The first was signed with Algeria in 1981, when Washington was trying to secure the release of hostages in the U.S. Embassy in Tehran. The Iranians refused to negotiate with what they termed the "Great Satan" in Washington. Using Algeria as an intermediary during protracted talks, the U.S. promised Algiers that it would unfreeze Iranian assets and "not intervene, directly or indirectly, politically or militarily, in Iran's internal affairs." In return, Iran released the American hostages.

"If the North Koreans get a security guarantee signed by the U.S. but guaranteed by China, that would add a considerable measure of credibility," said Gary G. Sick, a former National Security Council official who worked on the hostage deal. "And I can see the advantages on the U.S. side of not doing a bilateral deal."

The second deal that might be considered a precedent occurred in 1992, when the United States offered security assurances to Ukraine, Belarus and Kazakhstan in exchange for an agreement by the three newly independent Soviet republics to give up the nuclear weapons or nuclear production capabilities that were left on their soil after the breakup of the Soviet Union.

Under the agreement, the United States, Russia and Britain promised not to attack any of the three or use "economic coercion" against them. The new nations signed the Nuclear Nonproliferation Treaty and received substantial U.S. aid.

Under that deal, the United States and its allies also promised to seek United Nations help if any of the nations was threatened by aggression with nuclear weapons -- but it stopped short of promising to defend them in the event of a Russian attack, said Robert. L. Pfaltzgraff, professor of international security studies at the Fletcher School.

"It was an assurance, not a guarantee," Pfaltzgraff said. He noted that the closest thing to a guarantee the United States has ever signed is the North Atlantic Treaty, which declares that an attack on any NATO member would be treated as an attack on all. The United States would not consider this type of treaty for North Korea.

"We've given [security] assurances in a variety of ways in the past, and we've done this with regard to allies, but we haven't done it with enemies." Pfaltzgraff said.

What the White House probably has in mind for North Korea is a security declaration joined by the other major states to respect the territorial integrity and sovereignty of North Korea, said Victor Cha, a North Korea specialist at Georgetown University.

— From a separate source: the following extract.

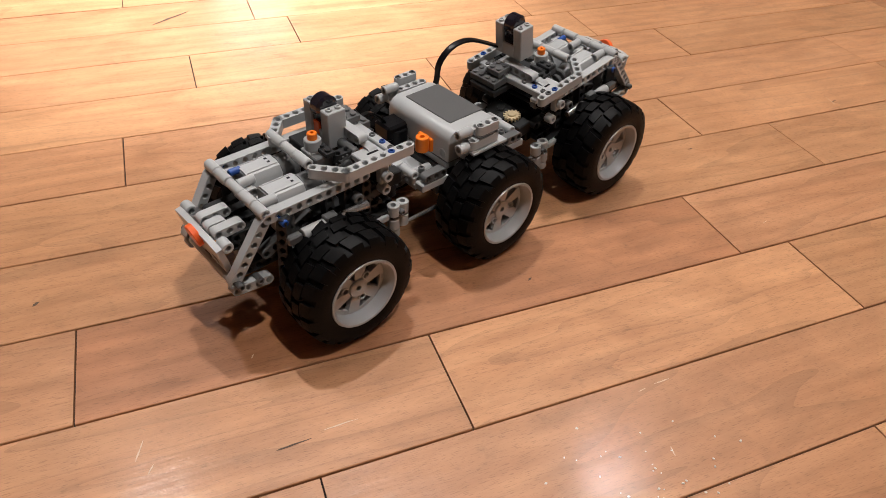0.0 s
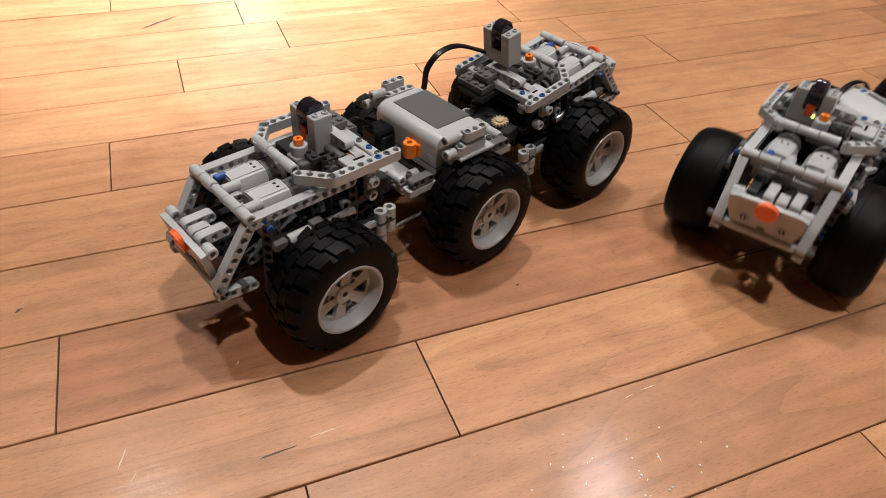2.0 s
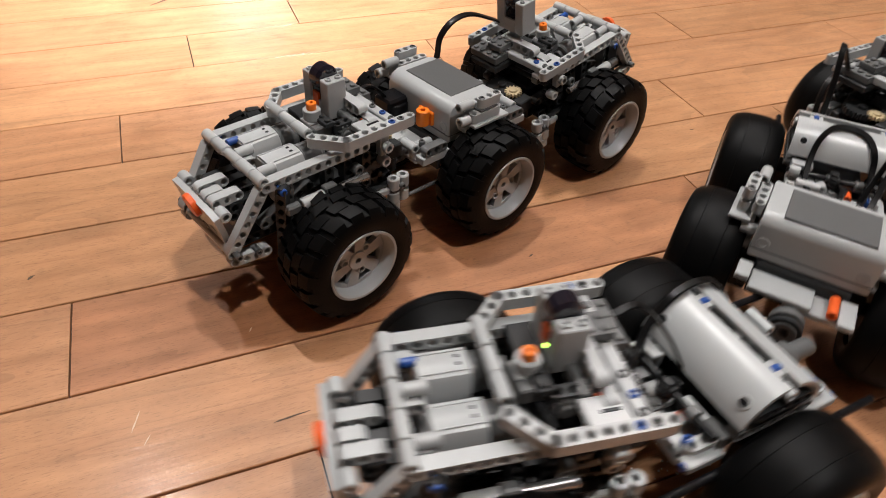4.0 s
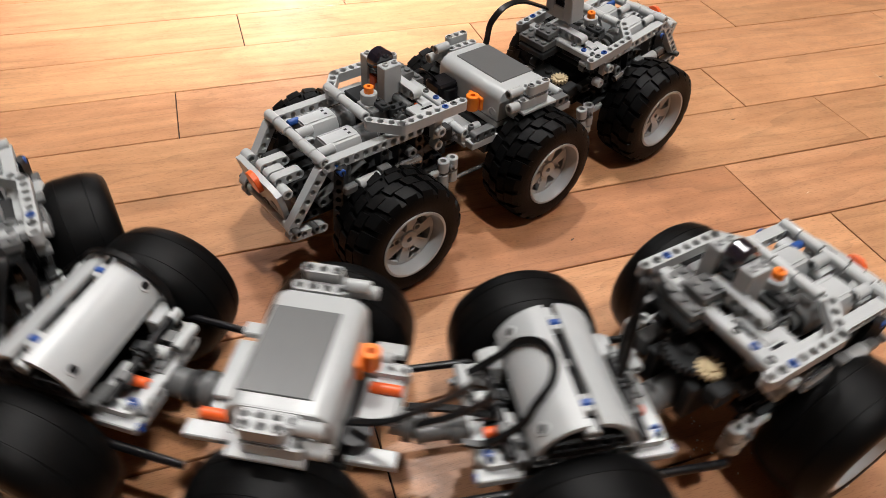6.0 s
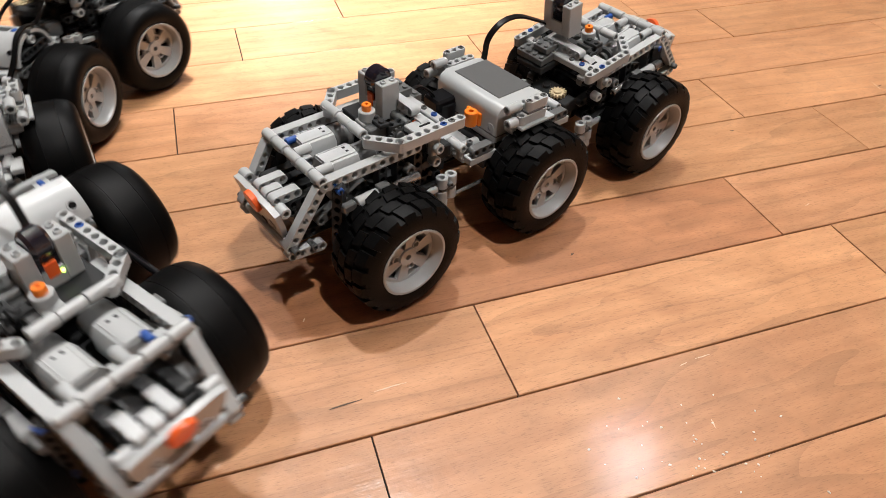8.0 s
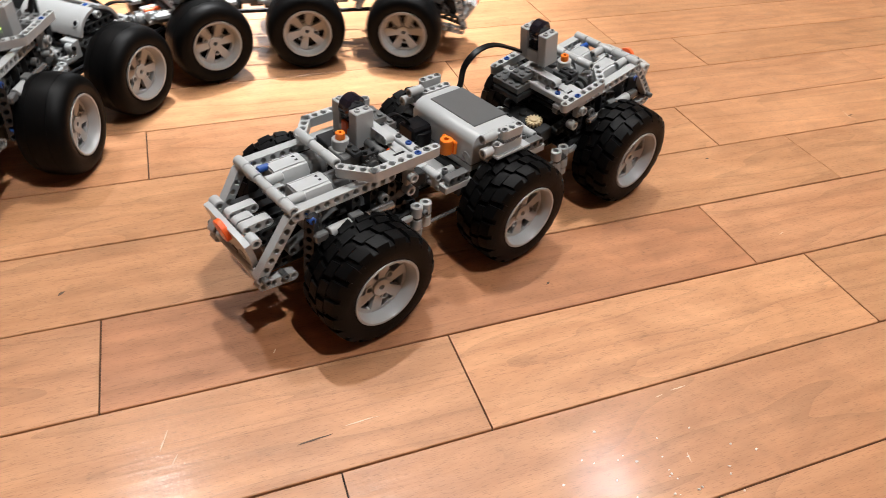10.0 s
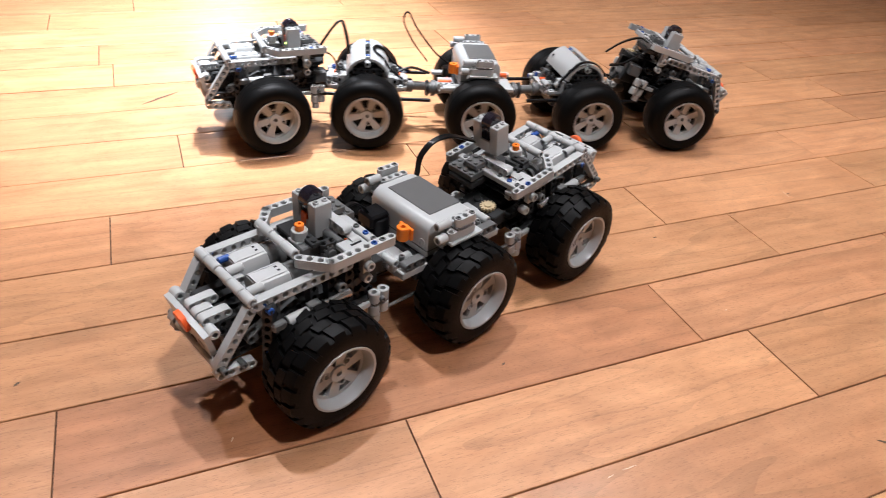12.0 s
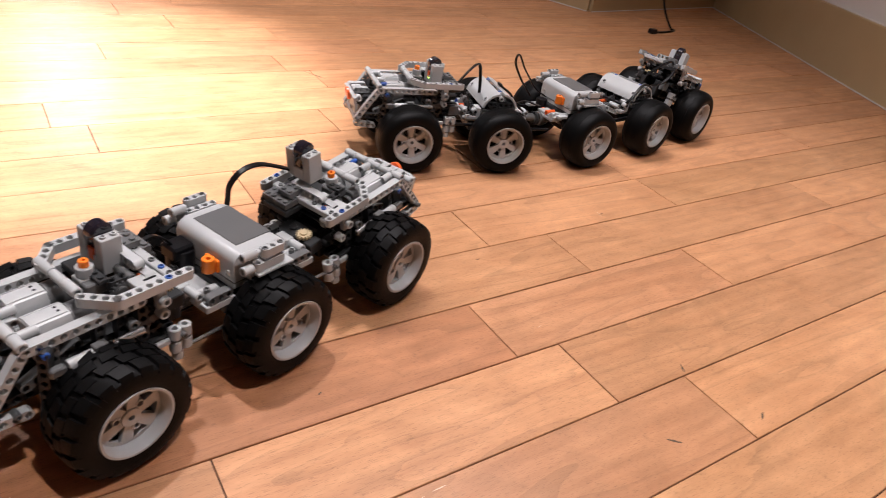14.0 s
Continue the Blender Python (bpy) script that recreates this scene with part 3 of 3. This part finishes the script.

"The rub is that the North Koreans are going to want something more formal," Cha said. "They've been asking for a treaty, but then they say they don't believe in a treaty anyway, since the U.S. violated the U.N. charter by invading Iraq."

Late Tuesday, North Korea said through its official KCNA news agency that the U.S. offer was "laughable" and not worth considering. It repeated the call for a bilateral treaty.

Nevertheless, Cha and other analysts viewed Bush's new tack as a positive development that would give America's partners something to work with.